The largest and most modern of the schools is the Ruthville High School, which is located approximately four to five miles from the Charles City High School. It is presently operating at its maximum capacity and contains grades 1 through 12, with a total enrollment of 886 students, one of whom is of the White race, one of whom is of the Indian race, and the balance of the Negro race. The faculty is composed of 2 White teachers and 40 Negro teachers, one of whom divides time with Charles City High School. Ruthville has facilities for shop classes, including special mechanics, which are attended by certain of the White students from Charles City High School. It would appear that the Ruthville High School’s library is inadequate. The Court finds that the curriculum in each of the high schools is substantially the same.
*1205The Court finds that there have been exceptional scholastic accomplishments by the students of all of the schools. The’ contracts which the School Board enters into with the various teachers contemplate the teachers being assigned to such school as the superintendent or the School Board deems appropriate, although in practice the Board has not exercised in full its contractual rights in this regard, but has to some extent permitted the teachers to indicate their preference of schools and they apparently are assigned accordingly.
The Court recognizes that there are problems regarding a county rural in nature which is contiguous to a metropolitan area, which in effect creates a competitive market for teachers. The fact that there have been exceptional scholastic accomplishments by the students is indicative of the dedication of the faculties of all of the schools in Charles City County, and is a material factor in the Court’s ultimate conclusion.
The county is made up of three districts — Chickahominy, which does not have a school plant in its geographical boundaries, has a total of 216 students of whom 47 are White and 169 Negro; in Tyler district there are located the Ruthville and Charles City schools, and the composition of the students residing in that district are 43 White, 510 Negro, and 84 Indian; in the Harrison district there are located the Barnett and Samaria schools, and the composition of the students residing in that district is made up of 88 White, 860 Negro and 72 Indian.
The Court finds that neither high school plant, as presently constituted, is suitable for all of the high school pupils in that the present enrollment of the high school pupils in both schools is 621. The Court’s view of the physical plants leads the Court to the conclusion that any such merger of the student bodies into the Ruthville facilities would result in inadequate library facilities, shop facilities, home economics facilities, and facilities for commercial classes. The Charles City High School is much too small for any such merger, since its maximum enrollment is roughly 300.

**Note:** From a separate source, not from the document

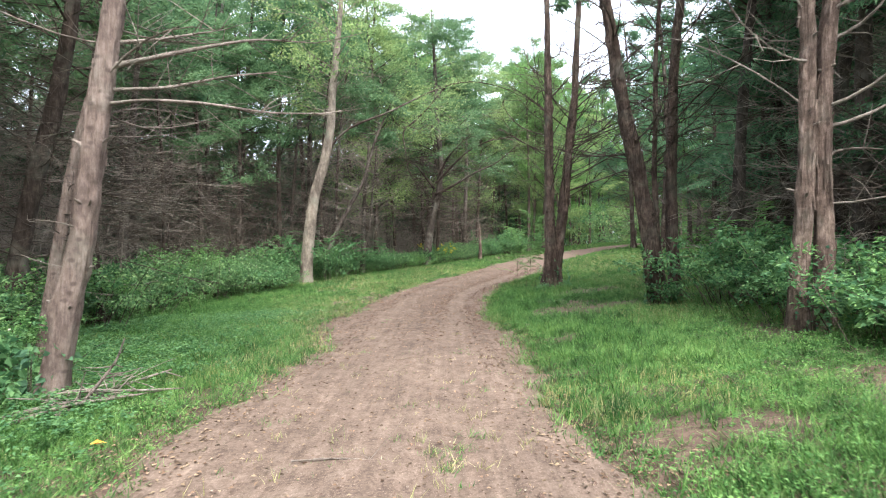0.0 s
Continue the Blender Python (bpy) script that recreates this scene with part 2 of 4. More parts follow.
LEAF_BROAD = leaf_material("broad_foliage", (0.075, 0.165, 0.06), (0.13, 0.26, 0.085), (0.21, 0.36, 0.12), 0.5)
LEAF_LIGHT = leaf_material("young_foliage", (0.15, 0.23, 0.095), (0.22, 0.32, 0.135), (0.31, 0.42, 0.19), 0.55)
LEAF_BUSH = leaf_material("shrub_leaves", (0.045, 0.12, 0.058), (0.1, 0.215, 0.098), (0.175, 0.31, 0.135), 0.45, 0.6, 1.5)
LEAF_HEDGE = leaf_material("hedge_leaves", (0.045, 0.11, 0.055), (0.125, 0.245, 0.11), (0.26, 0.4, 0.185), 0.45, 0.5, 1.2)
LEAF_WEED = leaf_material("weed_leaves", (0.075, 0.175, 0.06), (0.135, 0.275, 0.095), (0.22, 0.37, 0.14), 0.4, 0.5, 1.5)
LEAF_CLOVER = leaf_material("clover_leaves", (0.045, 0.12, 0.036), (0.085, 0.195, 0.058), (0.15, 0.28, 0.09), 0.4, 0.5, 1.5)
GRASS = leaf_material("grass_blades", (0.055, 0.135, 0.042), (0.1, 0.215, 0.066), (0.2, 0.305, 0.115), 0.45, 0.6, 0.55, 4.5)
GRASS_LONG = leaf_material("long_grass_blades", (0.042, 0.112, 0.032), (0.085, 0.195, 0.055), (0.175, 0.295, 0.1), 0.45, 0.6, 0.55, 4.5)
GRASS_DRY = leaf_material("dry_grass", (0.18, 0.19, 0.075), (0.28, 0.27, 0.13), (0.40, 0.36, 0.22), 0.35, 0.7, 0.9)
LITTER = leaf_material("fallen_leaves", (0.06, 0.038, 0.028), (0.15, 0.1, 0.072), (0.29, 0.21, 0.15), 0.1, 0.8, 2.0)
PETAL_WHITE = leaf_material("white_petals", (0.5, 0.5, 0.42), (0.65, 0.65, 0.58), (0.8, 0.8, 0.75), 0.3)
PETAL_YELLOW = leaf_material("yellow_petals", (0.55, 0.42, 0.02), (0.65, 0.52, 0.04), (0.75, 0.62, 0.08), 0.3)
SOIL = dirt_material("forest_soil", (0.036, 0.024, 0.018), (0.07, 0.047, 0.036), (0.12, 0.085, 0.065), stones=(0.2, 0.155, 0.125))
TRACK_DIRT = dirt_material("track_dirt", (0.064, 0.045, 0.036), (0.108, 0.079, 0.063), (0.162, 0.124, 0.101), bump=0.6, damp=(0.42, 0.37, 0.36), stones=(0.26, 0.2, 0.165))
STONE = dirt_material("pebble_stone", (0.13, 0.10, 0.08), (0.2, 0.165, 0.135), (0.3, 0.255, 0.215), 3.0)

# ---- ground and track ----
def spaced(lo, hi, a, b, step, grow):
    out = list(np.arange(a, b + 1e-6, step))
    d = step
    while out[-1] < hi:
        d *= grow
        out.append(out[-1] + d)
    d = step
    while out[0] > lo:
        d *= grow
        out.insert(0, out[0] - d)
    return np.array(out)


def sheet(name, xs, ys, zf, material):
    X, Y = np.meshgrid(xs, ys)
    Z = zf(X, Y)
    acc = Acc()
    nx = len(xs)
    i = (np.arange(len(ys) - 1)[:, None] * nx + np.arange(nx - 1)[None, :])
    acc.add(np.stack([X, Y, Z], -1), np.stack([i, i + 1, i + nx + 1, i + nx], -1))
    return new(name, acc.mesh(name, material))


def track_edge(u, y):
    """How far inside the worn track a place lies: above 0 inside."""
    wob = 0.5 * (fractal(y * 0.6 + np.sign(u) * 40, 0 * y, 21) - 0.5) + 0.34 * (fractal(y * 3.1 + np.sign(u) * 90, 0 * y, 23) - 0.5) + np.where(u < 0, 0.2, 0.0)
    return half_width(y) + wob - np.abs(u)


def ground_level(x, y):
    u = x - track(y)
    inside = np.clip(track_edge(u, y) / 0.25, 0, 1)
    return land(x, y) - 0.05 * inside


tagged(sheet("ground", spaced(-1500, 1500, -9, 9, 0.3, 1.09), spaced(-1500, 1500, 1, 36, 0.35, 1.09), ground_level, SOIL),
       "brown forest soil under grass and fallen leaves", "ground", kind="structure")


def track_mesh():
    ys = np.concatenate([np.arange(-14, 1, 0.3), np.arange(1, 30, 0.12), np.arange(30, 110, 0.5)])
    us = np.linspace(-2.5, 2.5, 72)
    U, Y = np.meshgrid(us, ys)
    X = track(Y) + U * half_width(Y) / 1.5
    U2 = X - track(Y)
    e = track_edge(U2, Y)
    ruts = -0.03 * (np.exp(-((U + 0.85) / 0.28) ** 2) + np.exp(-((U - 0.65) / 0.28) ** 2)) + 0.012 * np.exp(-((U + 0.1) / 0.3) ** 2)
    clods = 0.012 * (fractal(X * 4, Y * 1.6, 31) - 0.5) + 0.008 * (fractal(X * 12, Y * 5, 33, 2) - 0.5)
    Z = land(X, Y) + 0.012 + (ruts + clods) * np.clip(e / 0.3, 0, 1) - 0.12 * np.clip(-e / 0.3, 0, 1)
    acc = Acc()
    nx = len(us)
    i = (np.arange(len(ys) - 1)[:, None] * nx + np.arange(nx - 1)[None, :])
    acc.add(np.stack([X, Y, Z], -1), np.stack([i, i + 1, i + nx + 1, i + nx], -1))
    me = acc.mesh("road", TRACK_DIRT)
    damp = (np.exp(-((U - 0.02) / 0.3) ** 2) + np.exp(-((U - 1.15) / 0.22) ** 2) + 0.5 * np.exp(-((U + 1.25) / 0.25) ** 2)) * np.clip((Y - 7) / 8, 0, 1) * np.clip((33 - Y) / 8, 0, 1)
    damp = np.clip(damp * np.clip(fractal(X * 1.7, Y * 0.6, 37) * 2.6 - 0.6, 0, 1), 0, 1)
    # broad darkening from 8 to 25 m: side trees' shade put into the soil
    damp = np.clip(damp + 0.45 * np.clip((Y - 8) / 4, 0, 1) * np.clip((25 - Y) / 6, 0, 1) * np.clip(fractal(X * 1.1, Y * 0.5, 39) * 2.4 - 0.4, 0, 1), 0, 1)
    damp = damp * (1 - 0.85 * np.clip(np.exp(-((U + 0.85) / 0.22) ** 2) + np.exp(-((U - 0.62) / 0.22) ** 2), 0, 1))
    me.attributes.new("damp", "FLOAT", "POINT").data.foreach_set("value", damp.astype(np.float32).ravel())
    return new("road", me)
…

The Court finds there are no predominantly White or Negro areas in Charles City County insofar as the residences of the population are concerned. People of all of the races reside throughout the entire county, with the exception of Chickahominy District which apparently does not have any students of the Indian race residing therein.
The Court finds that every White student in the county presently attends an integrated school.
Defendants argue that abandonment of freedom of choice would lead to the mass withdrawal of White children from the public schools. While there was evidence to this effect, there was also evidence to the effect that more than 40% of White families questioned by an interested citizen on the subject did not even see fit to reply. The Court does not deem it necessary to make any finding in this regard, for even if the Court found that without freedom of choice the White students would leave the school system, under the law this does not constitute a viable argument. The application of Constitutional principles cannot be applied by consensus, nor can those principles be allowed to yield simply because of disagreement with them. See Monroe v. Board of Commissioners of the City of Jackson, Tenn., et al., 391 U.S. 450, 88 S.Ct. 1700, 20 L.Ed.2d 733, decided by U. S. Supreme Court May 27, 1968.
In the instant case, each of the schools in the system serves the entire county. There is no segregation practiced in reference to the school buses or school activities. The lack of a completely integrated student body in each of the schools is caused, not by the failure of school officials to take affirmative steps toward the conversion to a unitary system in which racial discrimination would be eliminated, root and *1206branch, as required by the Green v. County School Board of New Kent County ease, but more by the fact that the racial composition of the residents of Charles City County is such as to make it impossible to have any significant proportion of White students in each of the schools.
The Court further finds it necessary in the interest of all of the students, and consistent with what the Court finds to be the good faith compliance of the school officials to establish a school system in which racial discrimination is eliminated, to approve in essence, subject to a more rigid implementation, certain aspects of the School Board’s Plan of Desegregation approved by this Court by its order of July 15, 1966.
The School Board must accept its responsibility in reference to the assignment of teachers to the end that the matter of where they shall teach shall not be left solely to the teachers’ desires. The Court cannot help but feel, and so finds, that there would be a further implementation by the students of the majority race of Charles City County in their choice of schools if there were fewer teachers of that race in the Ruthville and Barnett schools and more teachers of the White race.
It is suggested by the defendants that the Court in the Brown I case (Brown v. Board of Education of Topeka) 347 U.S. 483, 74 S.Ct. 686, 98 L.Ed. 873 was concerned with education and minority groups, and this Court ascribes to that belief. It is immaterial of what race a minority group happens to be. The ultimate aim is to convert to a unitary system in which racial discrimination is eliminated, root and branch.
In this instance the Court finds that freedom of choice as exercised by the residents of Charles City County is leading to the abolition of a system of segregation.
The School Board, however, is reminded of their continuing duty to see to it that all students are encouraged to participate in all facets of school activities in a non-discriminatory manner.
The Court concludes that there are no other reasonably available “other ways” than that which are now being used and will be implemented by the Court’s order to achieve a unitary nonracial school system.
An appropriate order in accordance with this memorandum will be entered.